TASK DESCRIPTION: Each line of the material must be repeated precisely, with the pictures left out.

MATERIAL:

• • • • • • •

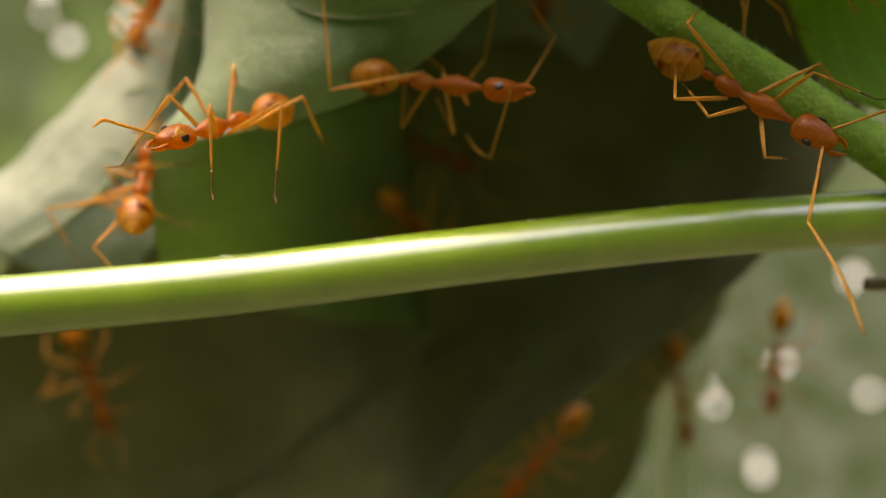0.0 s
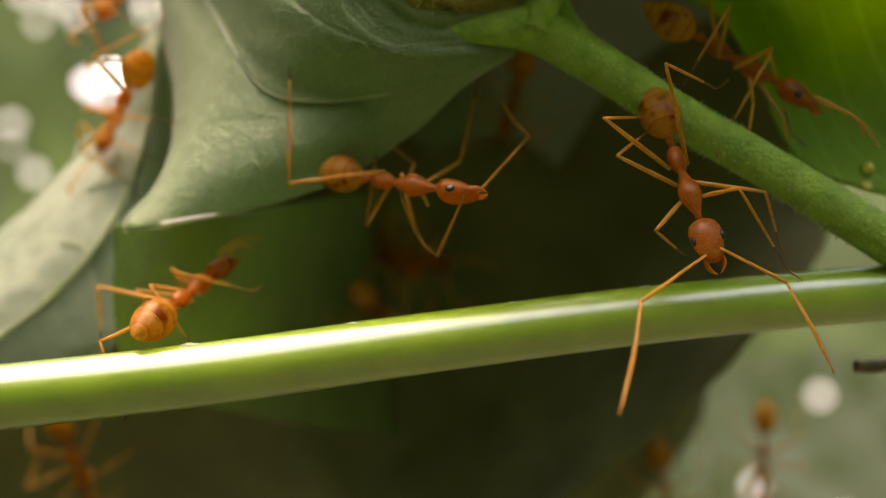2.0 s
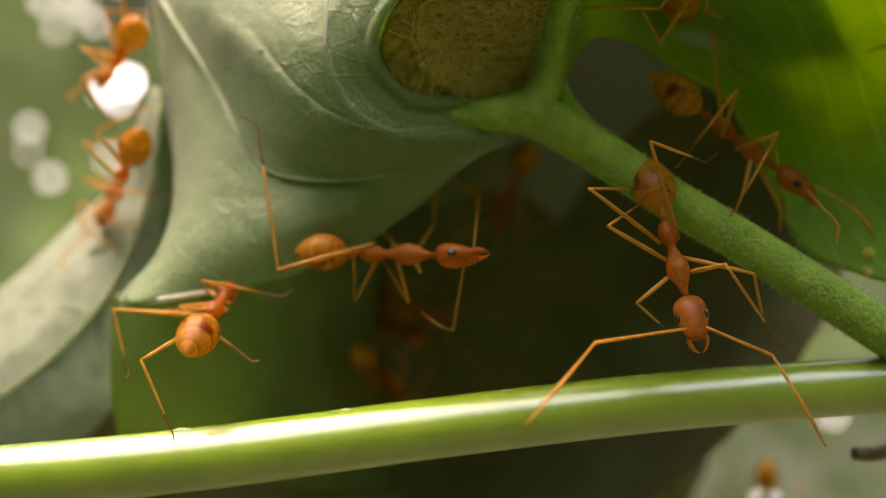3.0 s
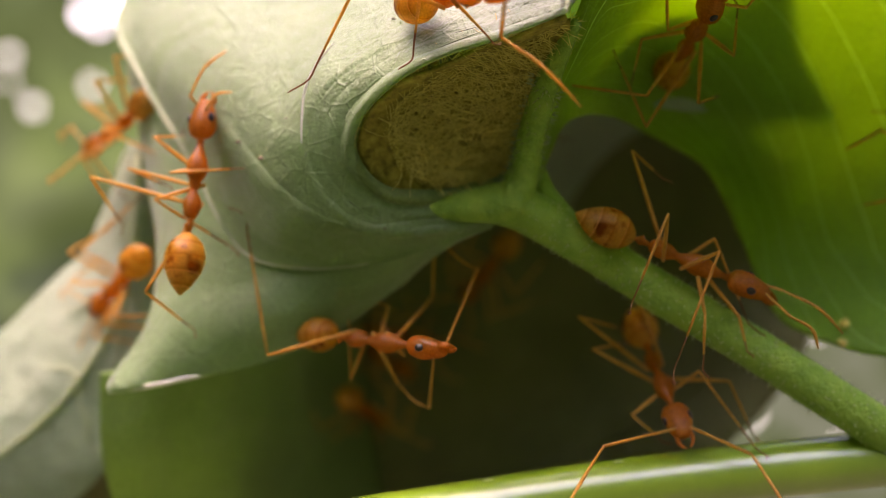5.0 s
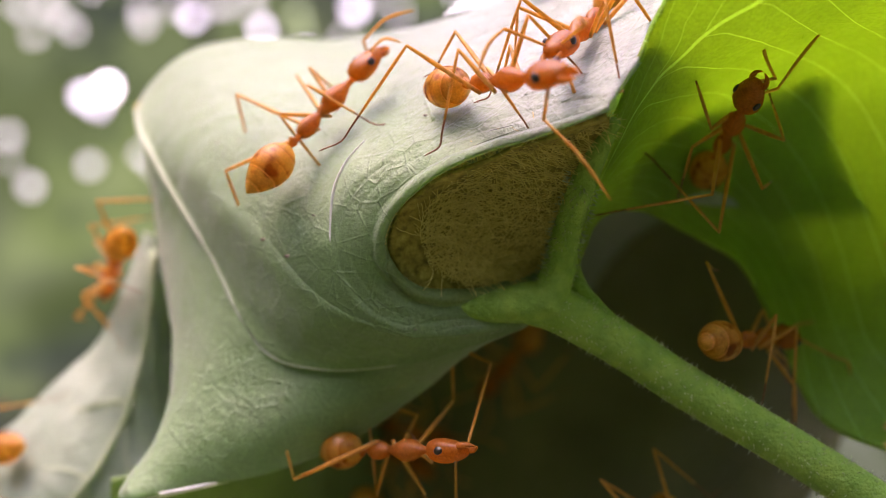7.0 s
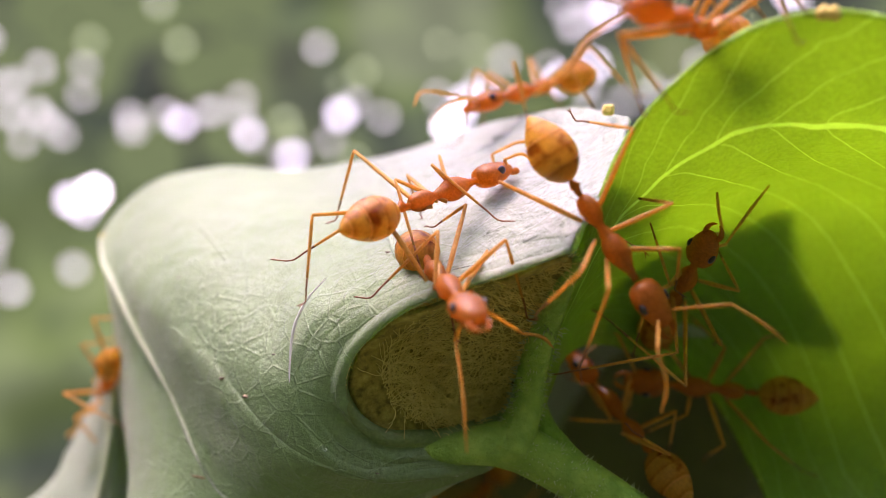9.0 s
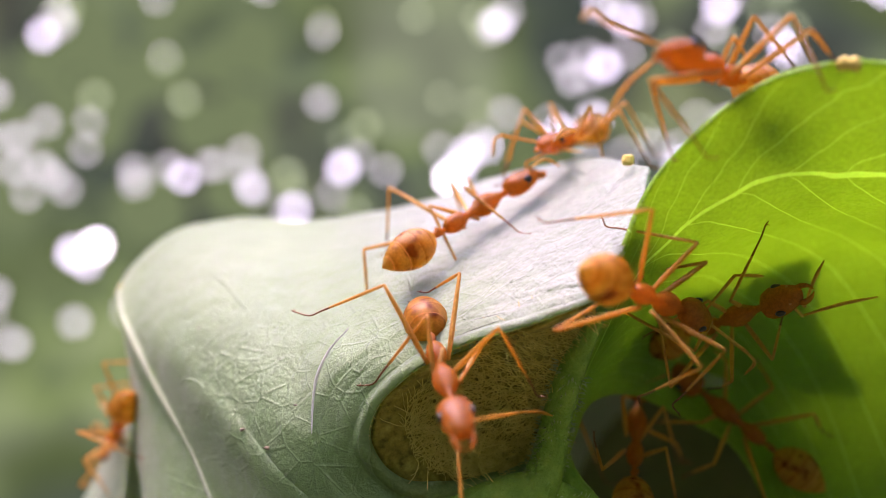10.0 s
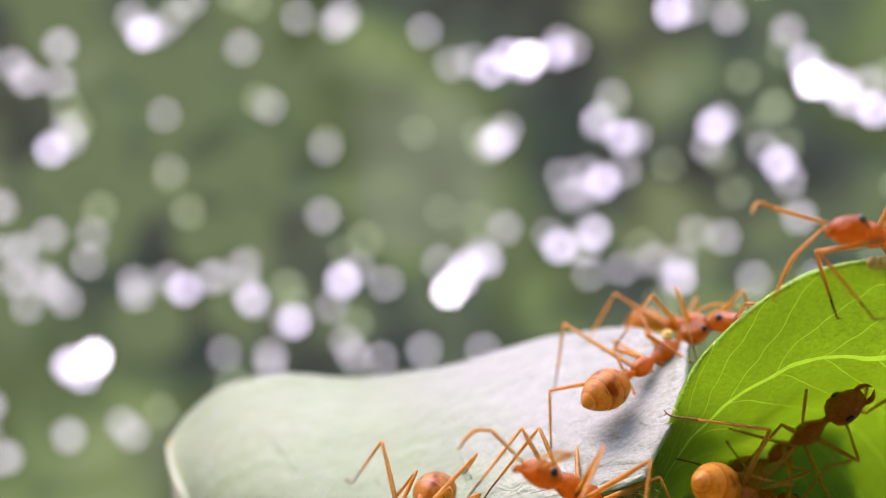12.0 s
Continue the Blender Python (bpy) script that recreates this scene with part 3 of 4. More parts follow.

• • • • • • •

SOLUTION TO THIS TASK:
0.0 s
2.0 s
3.0 s
5.0 s
7.0 s
9.0 s
10.0 s
12.0 s
Continue the Blender Python (bpy) script that recreates this scene with part 3 of 4. More parts follow.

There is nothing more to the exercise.